Come lo immaginate voi un tizio il cui soprannome è “Veleno”? Perfido, irrequieto, brillante magari, ma non certo uno stinco di santo. Beh, un tizio chiamato “Veleno” è il protagonista della storia che vi stiamo per raccontare.
Un pistoiese inquieto, classe 1925, un ragazzo sempre agitato. Di più: pestifero. Nessuno in grado di controllarlo, neppure a suon di scapaccioni. Per il giovane Veleno, d'altronde, era impossibile restare fermo. Senza combinare guai, soprattutto.
Fu la madre Ida, esasperata dalle sue continue birbonate, ad affibbiargli il curioso nomignolo: a tre anni o poco più, infatti, pare avesse già avviato un'attività in proprio, parallela a quella della bottega di famiglia, uno smercio clandestino di dolciumi sottratti agli scaffali e rivenduti sottobanco – mai termine fu più azzeccato – ai compagni di asilo. Un soprannome, quel Veleno, che il piccolo sapeva di meritare e che si portava dietro senza imbarazzo alcuno. Un appellativo di cui divenne presto orgoglioso e che gli rimane cucito addosso ancora oggi, ovunque si trovi.
Anno dopo anno, Veleno si fece sempre più caustico e chi si augurava accadesse il contrario, restò deluso. Mamma Ida compresa. Un velenoso dal cuore d'oro, comunque, un individuo che una ne pensava e cento ne faceva, questo sì, ma sempre pronto a sacrificarsi per il prossimo. A offrirsi, insieme alla sua ostinazione, a chi aveva bisogno.
Come quando combatté una delle più aspre battaglie del secondo conflitto mondiale e una palla di piombo lo trapassò da parte a parte, rischiando di farlo finire all'altro mondo.
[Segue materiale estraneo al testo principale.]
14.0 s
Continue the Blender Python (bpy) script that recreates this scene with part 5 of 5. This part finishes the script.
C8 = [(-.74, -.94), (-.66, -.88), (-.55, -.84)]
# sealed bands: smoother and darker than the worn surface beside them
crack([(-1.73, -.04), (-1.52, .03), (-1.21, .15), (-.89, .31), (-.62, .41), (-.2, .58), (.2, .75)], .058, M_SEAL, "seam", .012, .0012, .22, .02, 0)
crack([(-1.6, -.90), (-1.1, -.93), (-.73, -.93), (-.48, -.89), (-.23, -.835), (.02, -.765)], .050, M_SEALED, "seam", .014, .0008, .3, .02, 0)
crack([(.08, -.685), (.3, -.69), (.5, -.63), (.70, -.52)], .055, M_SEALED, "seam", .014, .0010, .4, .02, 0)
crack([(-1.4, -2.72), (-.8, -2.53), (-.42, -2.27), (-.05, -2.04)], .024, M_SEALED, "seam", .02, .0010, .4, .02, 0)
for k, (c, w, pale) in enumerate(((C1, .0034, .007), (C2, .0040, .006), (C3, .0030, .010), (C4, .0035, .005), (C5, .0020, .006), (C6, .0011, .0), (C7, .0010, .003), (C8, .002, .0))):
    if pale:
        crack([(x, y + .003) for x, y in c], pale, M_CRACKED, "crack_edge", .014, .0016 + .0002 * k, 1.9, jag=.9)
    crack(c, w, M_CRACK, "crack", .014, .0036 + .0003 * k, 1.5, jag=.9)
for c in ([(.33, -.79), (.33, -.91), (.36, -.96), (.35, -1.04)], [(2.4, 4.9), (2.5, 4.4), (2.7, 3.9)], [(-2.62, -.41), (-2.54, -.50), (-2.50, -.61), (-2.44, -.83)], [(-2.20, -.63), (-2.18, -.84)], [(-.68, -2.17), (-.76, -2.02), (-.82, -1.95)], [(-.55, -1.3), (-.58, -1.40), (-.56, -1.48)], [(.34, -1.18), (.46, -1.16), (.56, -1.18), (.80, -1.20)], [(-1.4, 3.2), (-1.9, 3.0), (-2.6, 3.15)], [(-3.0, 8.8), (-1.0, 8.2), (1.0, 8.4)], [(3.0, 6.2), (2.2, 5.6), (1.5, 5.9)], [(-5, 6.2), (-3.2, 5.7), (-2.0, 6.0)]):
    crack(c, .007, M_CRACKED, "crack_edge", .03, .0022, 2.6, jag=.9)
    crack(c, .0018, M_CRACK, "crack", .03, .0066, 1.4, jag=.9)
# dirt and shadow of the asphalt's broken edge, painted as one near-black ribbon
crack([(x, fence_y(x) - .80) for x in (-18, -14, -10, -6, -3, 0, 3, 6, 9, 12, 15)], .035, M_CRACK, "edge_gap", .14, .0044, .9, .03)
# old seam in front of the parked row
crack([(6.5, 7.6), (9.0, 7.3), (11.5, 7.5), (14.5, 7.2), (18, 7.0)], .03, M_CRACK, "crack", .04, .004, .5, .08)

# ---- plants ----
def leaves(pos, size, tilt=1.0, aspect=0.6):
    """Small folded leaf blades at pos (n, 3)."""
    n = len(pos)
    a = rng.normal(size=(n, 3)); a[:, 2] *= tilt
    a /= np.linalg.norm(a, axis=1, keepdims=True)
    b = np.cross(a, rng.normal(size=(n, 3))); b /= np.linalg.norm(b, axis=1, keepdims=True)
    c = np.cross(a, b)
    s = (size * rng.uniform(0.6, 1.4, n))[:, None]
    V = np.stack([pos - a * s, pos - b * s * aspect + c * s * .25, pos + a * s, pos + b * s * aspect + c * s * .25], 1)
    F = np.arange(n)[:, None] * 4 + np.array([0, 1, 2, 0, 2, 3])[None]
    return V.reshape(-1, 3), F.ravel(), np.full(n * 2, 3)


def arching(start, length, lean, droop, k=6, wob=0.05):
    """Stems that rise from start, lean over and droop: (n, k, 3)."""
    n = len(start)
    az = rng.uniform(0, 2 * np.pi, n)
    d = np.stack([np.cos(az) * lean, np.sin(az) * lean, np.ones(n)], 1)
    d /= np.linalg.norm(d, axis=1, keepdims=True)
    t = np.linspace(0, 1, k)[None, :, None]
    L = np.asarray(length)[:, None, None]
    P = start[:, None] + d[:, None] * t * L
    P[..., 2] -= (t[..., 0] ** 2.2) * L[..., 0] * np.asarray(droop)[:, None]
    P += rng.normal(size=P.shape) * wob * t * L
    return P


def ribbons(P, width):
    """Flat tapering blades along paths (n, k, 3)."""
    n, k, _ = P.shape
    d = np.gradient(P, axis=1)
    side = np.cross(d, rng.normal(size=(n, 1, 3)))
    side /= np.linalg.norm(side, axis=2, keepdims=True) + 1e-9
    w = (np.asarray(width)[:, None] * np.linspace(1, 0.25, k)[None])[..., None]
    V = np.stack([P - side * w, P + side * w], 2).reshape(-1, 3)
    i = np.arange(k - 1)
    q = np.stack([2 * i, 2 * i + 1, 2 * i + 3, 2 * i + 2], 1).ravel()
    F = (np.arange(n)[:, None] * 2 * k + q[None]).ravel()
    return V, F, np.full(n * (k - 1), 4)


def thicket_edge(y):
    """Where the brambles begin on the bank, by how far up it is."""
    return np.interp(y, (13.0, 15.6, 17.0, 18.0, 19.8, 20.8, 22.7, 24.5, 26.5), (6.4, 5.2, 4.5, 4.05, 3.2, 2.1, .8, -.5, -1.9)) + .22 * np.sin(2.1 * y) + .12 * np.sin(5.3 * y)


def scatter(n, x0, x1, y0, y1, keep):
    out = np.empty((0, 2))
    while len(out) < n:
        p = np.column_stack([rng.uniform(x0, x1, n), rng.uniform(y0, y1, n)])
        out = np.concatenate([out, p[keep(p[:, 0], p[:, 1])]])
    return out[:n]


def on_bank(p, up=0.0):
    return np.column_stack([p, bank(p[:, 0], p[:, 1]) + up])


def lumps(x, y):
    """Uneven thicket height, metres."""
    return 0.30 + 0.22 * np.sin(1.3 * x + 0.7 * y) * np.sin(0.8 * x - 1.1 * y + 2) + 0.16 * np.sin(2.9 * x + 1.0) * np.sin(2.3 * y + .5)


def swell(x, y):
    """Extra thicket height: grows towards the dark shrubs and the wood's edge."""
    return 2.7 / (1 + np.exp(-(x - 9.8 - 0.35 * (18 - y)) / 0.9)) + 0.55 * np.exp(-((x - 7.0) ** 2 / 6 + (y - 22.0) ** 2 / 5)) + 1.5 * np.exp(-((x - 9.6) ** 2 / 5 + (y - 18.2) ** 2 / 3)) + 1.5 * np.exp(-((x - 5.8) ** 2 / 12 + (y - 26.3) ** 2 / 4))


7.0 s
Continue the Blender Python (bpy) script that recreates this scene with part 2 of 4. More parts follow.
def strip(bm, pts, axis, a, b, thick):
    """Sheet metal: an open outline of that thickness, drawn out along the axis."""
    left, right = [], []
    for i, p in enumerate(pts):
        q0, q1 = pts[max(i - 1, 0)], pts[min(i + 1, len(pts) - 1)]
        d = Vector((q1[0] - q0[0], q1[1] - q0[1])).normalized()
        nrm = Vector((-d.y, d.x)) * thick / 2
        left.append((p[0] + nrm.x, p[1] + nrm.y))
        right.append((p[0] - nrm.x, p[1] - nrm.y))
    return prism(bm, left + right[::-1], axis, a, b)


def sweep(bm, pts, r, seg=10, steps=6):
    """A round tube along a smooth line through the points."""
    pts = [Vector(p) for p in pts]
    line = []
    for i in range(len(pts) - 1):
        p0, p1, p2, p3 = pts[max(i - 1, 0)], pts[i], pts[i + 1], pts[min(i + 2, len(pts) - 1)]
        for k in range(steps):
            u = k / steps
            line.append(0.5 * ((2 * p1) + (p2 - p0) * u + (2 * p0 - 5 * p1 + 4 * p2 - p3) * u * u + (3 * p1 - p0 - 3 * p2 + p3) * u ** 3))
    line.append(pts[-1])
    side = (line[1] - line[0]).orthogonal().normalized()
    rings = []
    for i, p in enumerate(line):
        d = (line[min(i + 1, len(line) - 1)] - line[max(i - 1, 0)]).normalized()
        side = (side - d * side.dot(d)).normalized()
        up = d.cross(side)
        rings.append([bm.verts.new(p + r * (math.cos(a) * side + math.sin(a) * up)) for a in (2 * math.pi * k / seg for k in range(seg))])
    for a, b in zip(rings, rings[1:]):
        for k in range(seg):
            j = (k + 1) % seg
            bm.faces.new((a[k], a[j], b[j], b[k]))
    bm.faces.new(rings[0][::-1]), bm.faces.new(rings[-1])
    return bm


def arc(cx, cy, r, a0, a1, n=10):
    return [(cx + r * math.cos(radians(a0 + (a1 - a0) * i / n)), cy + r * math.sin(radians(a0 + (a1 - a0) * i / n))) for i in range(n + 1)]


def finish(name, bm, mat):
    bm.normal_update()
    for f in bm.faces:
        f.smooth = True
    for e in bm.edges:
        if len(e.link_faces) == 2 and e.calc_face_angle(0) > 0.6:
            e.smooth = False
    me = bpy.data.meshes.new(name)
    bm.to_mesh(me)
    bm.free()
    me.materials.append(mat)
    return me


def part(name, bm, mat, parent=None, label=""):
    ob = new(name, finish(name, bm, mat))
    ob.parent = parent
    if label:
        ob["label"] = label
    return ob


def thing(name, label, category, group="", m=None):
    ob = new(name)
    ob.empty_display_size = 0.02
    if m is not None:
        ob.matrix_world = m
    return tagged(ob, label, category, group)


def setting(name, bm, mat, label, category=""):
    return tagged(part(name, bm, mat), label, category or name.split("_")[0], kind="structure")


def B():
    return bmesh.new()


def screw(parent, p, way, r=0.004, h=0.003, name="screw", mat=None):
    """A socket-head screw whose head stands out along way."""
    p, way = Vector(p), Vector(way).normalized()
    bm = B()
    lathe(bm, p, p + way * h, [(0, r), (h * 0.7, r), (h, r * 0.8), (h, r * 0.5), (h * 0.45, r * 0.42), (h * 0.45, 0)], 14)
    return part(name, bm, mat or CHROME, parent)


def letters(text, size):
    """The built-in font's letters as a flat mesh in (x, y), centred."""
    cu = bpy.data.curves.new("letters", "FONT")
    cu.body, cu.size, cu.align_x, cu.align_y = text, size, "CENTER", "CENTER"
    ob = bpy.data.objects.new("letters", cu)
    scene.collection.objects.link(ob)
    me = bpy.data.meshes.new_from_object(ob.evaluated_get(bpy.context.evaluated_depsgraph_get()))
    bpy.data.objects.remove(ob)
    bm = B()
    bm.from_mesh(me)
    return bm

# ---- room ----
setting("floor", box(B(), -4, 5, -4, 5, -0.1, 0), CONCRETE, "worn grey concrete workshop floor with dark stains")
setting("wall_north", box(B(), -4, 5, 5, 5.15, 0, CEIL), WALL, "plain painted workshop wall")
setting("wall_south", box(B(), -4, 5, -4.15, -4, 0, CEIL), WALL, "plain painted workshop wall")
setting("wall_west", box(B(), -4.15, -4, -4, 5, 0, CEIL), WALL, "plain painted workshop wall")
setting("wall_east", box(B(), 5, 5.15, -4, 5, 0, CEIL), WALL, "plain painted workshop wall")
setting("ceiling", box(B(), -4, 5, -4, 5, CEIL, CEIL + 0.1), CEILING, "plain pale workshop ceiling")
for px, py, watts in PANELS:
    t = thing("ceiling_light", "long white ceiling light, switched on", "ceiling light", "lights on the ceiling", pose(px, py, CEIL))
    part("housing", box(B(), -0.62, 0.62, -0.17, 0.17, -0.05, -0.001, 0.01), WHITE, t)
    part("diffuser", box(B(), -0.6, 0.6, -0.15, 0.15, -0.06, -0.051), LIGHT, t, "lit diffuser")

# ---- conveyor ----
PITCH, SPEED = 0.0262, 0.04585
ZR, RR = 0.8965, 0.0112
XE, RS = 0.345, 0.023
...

Come quando, senza riflettere più di tanto, spese molto più di una parola per aiutare due ragazzini che avevano perso il padre trentenne in un incidente aereo.
Come quando, in un pomeriggio milanese del '57, si fece bastare mezzo limone per scatenare l'inferno proprio fra le gambe del diavolo. Un mezzo limone e un gesto astuto per piazzarlo fra il pallone e il prato, proprio lì dove il dischetto segnava gli undici metri. Proprio lì dove la pedata sbilenca di un milanista spedì la palla di cuoio sopra la traversa, a tempo pressoché scaduto. E con la sua Inter davanti di uno.
Proprio lì, dunque. Proprio lì dove i compagni lo abbracciarono per festeggiare con lui una nuova vittoria nel derby. Una stramba vittoria, quella, ma firmata - a suo modo - dal sempre perfido Benito “Veleno” Lorenzi.